#### [Set exercise]
Retype the lines from the first one in the records down to the line containing "smooth), label, category", counting both, and leave out any pictures.

[3D scene code data]
- - -

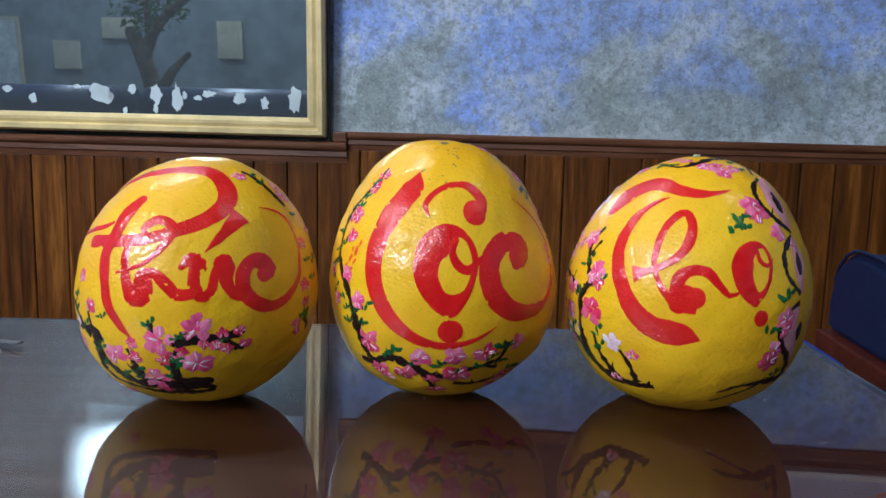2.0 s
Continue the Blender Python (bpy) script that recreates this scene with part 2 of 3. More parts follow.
def box(x0, x1, y0, y1, z0, z1, bevel=0.0, bm=None, segments=2):
    bm = bm or bmesh.new()
    r = bmesh.ops.create_cube(bm, size=1, matrix=Matrix.LocRotScale(((x0 + x1) / 2, (y0 + y1) / 2, (z0 + z1) / 2), None, (x1 - x0, y1 - y0, z1 - z0)))
    if bevel:
        edges = list({e for v in r["verts"] for e in v.link_edges})
        bmesh.ops.bevel(bm, geom=edges, offset=bevel, segments=segments, affect="EDGES", profile=0.6)
    return bm


def sweep(profile, x0, x1, bm=None):
    """A moulding along x with a closed (y, z) profile."""
    bm = bm or bmesh.new()
    a = [bm.verts.new((x0, y, z)) for y, z in profile]
    b = [bm.verts.new((x1, y, z)) for y, z in profile]
    n = len(profile)
    for i in range(n):
        bm.faces.new((a[i], a[(i + 1) % n], b[(i + 1) % n], b[i]))
    bm.faces.new(a[::-1])
    bm.faces.new(b)
    bmesh.ops.recalc_face_normals(bm, faces=bm.faces)
    return bm


def structure(name, bm, material, label, smooth=False, category=""):
    return tagged(part(name, bm, material, None, "", smooth), label, category or name.split("_")[0], "", "structure")


# ---- the room ----
structure("floor", box(LEFT - 0.2, RIGHT + 0.2, BACK - 0.2, WALL + 0.2, -0.1, 0.0), FLOORTILE, "brown tiled floor of the room")
structure("ceiling", box(LEFT - 0.2, RIGHT + 0.2, BACK - 0.2, WALL + 0.2, CEIL, CEIL + 0.1), CEILING, "plain grey painted ceiling")
structure("wall_north", box(LEFT, RIGHT, WALL, WALL + 0.2, 0.0, CEIL), PAINT, "wall sponged in blue, grey and white paint", category="wall")
structure("wall_west", box(LEFT - 0.2, LEFT, BACK - 0.2, WALL + 0.2, 0, CEIL), PAINT, "side wall sponged in blue-grey paint", category="wall")
structure("wall_east", box(RIGHT, RIGHT + 0.2, BACK - 0.2, WALL + 0.2, 0, CEIL), PAINT, "side wall sponged in blue-grey paint", category="wall")
WX0, WX1, WZ0, WZ1 = -3.68, -1.75, 2.44, 3.28
bm = box(LEFT, WX0, BACK - 0.2, BACK, 0, CEIL)
box(WX0, WX1, BACK - 0.2, BACK, 0, WZ0, bm=bm)
box(WX0, WX1, BACK - 0.2, BACK, WZ1, CEIL, bm=bm)
box(WX1, RIGHT, BACK - 0.2, BACK, 0, CEIL, bm=bm)
structure("wall_south", bm, TEAL, "dim teal-grey back wall with a high window", category="wall")
structure("backdrop", box(LEFT - 3, RIGHT + 3, BACK - 1.2, BACK - 1.15, -0.1, 6), glow("hazy_daylight", (0.80, 0.90, 1.0), 0.30), "hazy white daylight outside the window", category="sky")

# wall mirror, leaning slightly forward, in a gilded frame
mirror = thing("wall_mirror", "large wall mirror in a gilded frame with worn silvering", "mirror", pose(-1.27, WALL - 0.030, 0.935, 3.0, 0, 0))
MW, MH, MB = 0.77, 1.35, 0.048
prof = [(0.0, 0.0), (-0.020, 0.0), (-0.030, 0.006), (-0.030, 0.018), (-0.022, 0.022), (-0.026, 0.030), (-0.026, 0.038), (-0.014, 0.048), (0.0, 0.048)]


def frame_side(length, m):
    """One mitred side of a frame, its outer edge along x."""
    bm = bmesh.new()
    a = [bm.verts.new((-length / 2 + z, y, z)) for y, z in prof]
    b = [bm.verts.new((length / 2 - z, y, z)) for y, z in prof]
    n = len(prof)
    for i in range(n):
        bm.faces.new((a[i], a[(i + 1) % n], b[(i + 1) % n], b[i]))
    bm.faces.new(a[::-1])
    bm.faces.new(b)
    bmesh.ops.recalc_face_normals(bm, faces=bm.faces)
    bm.transform(m)
    return bm


part("frame_side", frame_side(2 * MW, Matrix()), GOLD, mirror)
part("frame_side", frame_side(2 * MW, pose(0, 0, MH, 0, 180, 0)), GOLD, mirror)
part("frame_side", frame_side(MH, pose(MW, 0, MH / 2, 0, -90, 0)), GOLD, mirror)
part("frame_side", frame_side(MH, pose(-MW, 0, MH / 2, 0, 90, 0)), GOLD, mirror)
part("backing_board", box(-MW + 0.004, MW + 0.006, 0.0, 0.014, -0.006, MH), DARKEDGE, mirror)
part("mirror_glass", box(-MW + 0.04, MW - 0.04, -0.010, -0.004, 0.04, MH - 0.04), SILVER, mirror, "silvered glass reflecting the room")
rng = random.Random(4)
for bx, bz, bw, bh in (
    (0.169, 0.078, 0.062, 0.053), (0.194, 0.073, 0.019, 0.015), (0.254, 0.091, 0.021, 0.026), (0.319, 0.079, 0.030, 0.050),
    (0.317, 0.043, 0.014, 0.022), (0.233, 0.036, 0.014, 0.018), (0.376, 0.068, 0.027, 0.071), (0.396, 0.079, 0.012, 0.021),
    (0.432, 0.072, 0.022, 0.011), (0.460, 0.083, 0.034, 0.017), (0.543, 0.072, 0.031, 0.029), (0.609, 0.062, 0.020, 0.032),
    (0.689, 0.072, 0.034, 0.061), (-0.022, 0.063, 0.021, 0.025), (-0.091, 0.085, 0.027, 0.018), (0.104, 0.095, 0.019, 0.012)):
    bm = bmesh.new()
    n = 18
    ring = []
    for i in range(n):
        a = 2 * math.pi * i / n
        r = 0.5 * (0.75 + 0.5 * rng.random())
        ring.append(bm.verts.new((bx + bw * r * math.cos(a), -0.0104, bz + 0.02 + bh * r * math.sin(a))))
    f = bm.faces.new(ring)
    bmesh.ops.recalc_face_normals(bm, faces=bm.faces)
    part("bare_blotch", bm, BLOTCH, mirror)

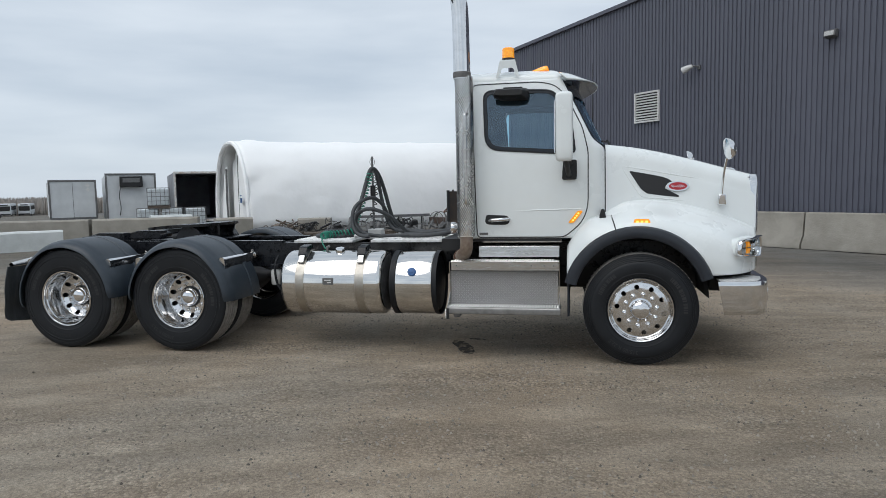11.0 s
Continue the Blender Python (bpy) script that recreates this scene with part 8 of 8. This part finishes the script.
s_ramp.color_ramp.elements[0].color, s_ramp.color_ramp.elements[1].color = (0.085, 0.074, 0.062, 1), (0.33, 0.295, 0.25, 1)
sl.new(s_geo.outputs["Random Per Island"], s_ramp.inputs["Fac"])
sl.new(s_ramp.outputs["Color"], sn["Principled BSDF"].inputs["Base Color"])
st_me = bpy.data.meshes.new("loose_stones")
st_me.from_pydata(g.v, [], g.f)
st_me.materials.append(M_STONE)
tagged(new("loose_stones", st_me), "scattered small grey gravel stones on dirt", "gravel", kind="stuff")
# dark wet patch under the truck
g = Geo()
OIL_SPOTS = ((4.25, -0.68, 40, 0.30, 0.085, -66), (4.34, -0.32, 22, 0.09, 0.03, -10))
for cx, cy, n, rx, ry, turn in OIL_SPOTS:
    ring, c, q = [], math.cos(radians(turn)), math.sin(radians(turn))
    for i in range(n):
        a = 2 * math.pi * i / n
        k = 1 + 0.3 * noise.noise((math.cos(a) * 2 + cx, math.sin(a) * 2, cy))
        u, v = rx * k * math.cos(a), ry * k * math.sin(a)
        px, py = cx + c * u - q * v, cy + q * u + c * v
        ring.append((px, py, ground_height(px, py) + 0.005))
    g.add([(cx, cy, ground_height(cx, cy) + 0.005)] + ring, [(0, 1 + i, 1 + (i + 1) % n) for i in range(n)])
M_OIL = surface("oil_stained_dirt", (0.016, 0.014, 0.012), (0.05, 0.044, 0.037), 14, 0.75, 0.9, spec=0.15, bump=0.004, bump_scale=50)
on, ol = M_OIL.node_tree.nodes, M_OIL.node_tree.links
o_tc, o_n, o_r = on.new("ShaderNodeTexCoord"), on.new("ShaderNodeTexNoise"), on.new("ShaderNodeMapRange")
o_n.inputs["Scale"].default_value, o_n.inputs["Detail"].default_value = 16.0, 6.0
o_r.inputs["From Min"].default_value, o_r.inputs["From Max"].default_value = 0.36, 0.56
ol.new(o_tc.outputs["Object"], o_n.inputs["Vector"])
ol.new(o_n.outputs["Fac"], o_r.inputs["Value"])
ol.new(o_r.outputs["Result"], on["Principled BSDF"].inputs["Alpha"])
tagged(part("oil_stain", g, M_OIL), "dark oil stain on dirt under the truck", "stain", kind="structure")
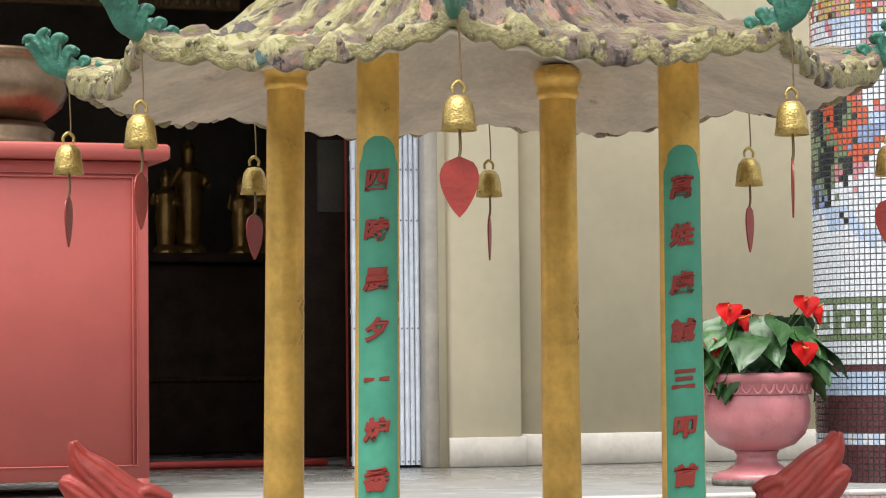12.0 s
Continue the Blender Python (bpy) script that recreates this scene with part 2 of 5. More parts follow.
def roof_material():
    """Weathered glaze: pale yellow, mauve grey, flaking to salmon and verdigris, with moss."""
    m = material("weathered_roof_glaze", (0.36, 0.32, 0.17), 0.5, 0, 14, 0.35, 1.0, fine=3)
    nt = m.node_tree
    b = nt.nodes["Principled BSDF"]
    co = nt.nodes.new("ShaderNodeTexCoord").outputs["Object"]
    base = b.inputs["Base Color"].links[0].from_socket
    grad = nt.nodes.new("ShaderNodeTexGradient")
    grad.gradient_type = "RADIAL"
    nt.links.new(co, grad.inputs["Vector"])
    sep = nt.nodes.new("ShaderNodeSeparateXYZ")
    nt.links.new(co, sep.inputs[0])
    comb = nt.nodes.new("ShaderNodeCombineXYZ")
    nt.links.new(grad.outputs["Fac"], comb.inputs[0])
    nt.links.new(sep.outputs[2], comb.inputs[1])
    # worn pale crests along the tile rolls; brown dirt and furrow shade painted between them
    wob = nt.nodes.new("ShaderNodeTexNoise")
    wob.inputs["Scale"].default_value, wob.inputs["Detail"].default_value, wob.inputs["Roughness"].default_value = 16, 9, 0.68
    nt.links.new(co, wob.inputs["Vector"])
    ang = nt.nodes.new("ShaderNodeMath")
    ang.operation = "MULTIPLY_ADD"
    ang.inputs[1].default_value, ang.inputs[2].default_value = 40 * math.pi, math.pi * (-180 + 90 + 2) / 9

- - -

#### [Final result]
2.0 s
Continue the Blender Python (bpy) script that recreates this scene with part 2 of 3. More parts follow.
def box(x0, x1, y0, y1, z0, z1, bevel=0.0, bm=None, segments=2):
    bm = bm or bmesh.new()
    r = bmesh.ops.create_cube(bm, size=1, matrix=Matrix.LocRotScale(((x0 + x1) / 2, (y0 + y1) / 2, (z0 + z1) / 2), None, (x1 - x0, y1 - y0, z1 - z0)))
    if bevel:
        edges = list({e for v in r["verts"] for e in v.link_edges})
        bmesh.ops.bevel(bm, geom=edges, offset=bevel, segments=segments, affect="EDGES", profile=0.6)
    return bm


def sweep(profile, x0, x1, bm=None):
    """A moulding along x with a closed (y, z) profile."""
    bm = bm or bmesh.new()
    a = [bm.verts.new((x0, y, z)) for y, z in profile]
    b = [bm.verts.new((x1, y, z)) for y, z in profile]
    n = len(profile)
    for i in range(n):
        bm.faces.new((a[i], a[(i + 1) % n], b[(i + 1) % n], b[i]))
    bm.faces.new(a[::-1])
    bm.faces.new(b)
    bmesh.ops.recalc_face_normals(bm, faces=bm.faces)
    return bm


def structure(name, bm, material, label, smooth=False, category=""):
    return tagged(part(name, bm, material, None, "", smooth), label, category or name.split("_")[0], "", "structure")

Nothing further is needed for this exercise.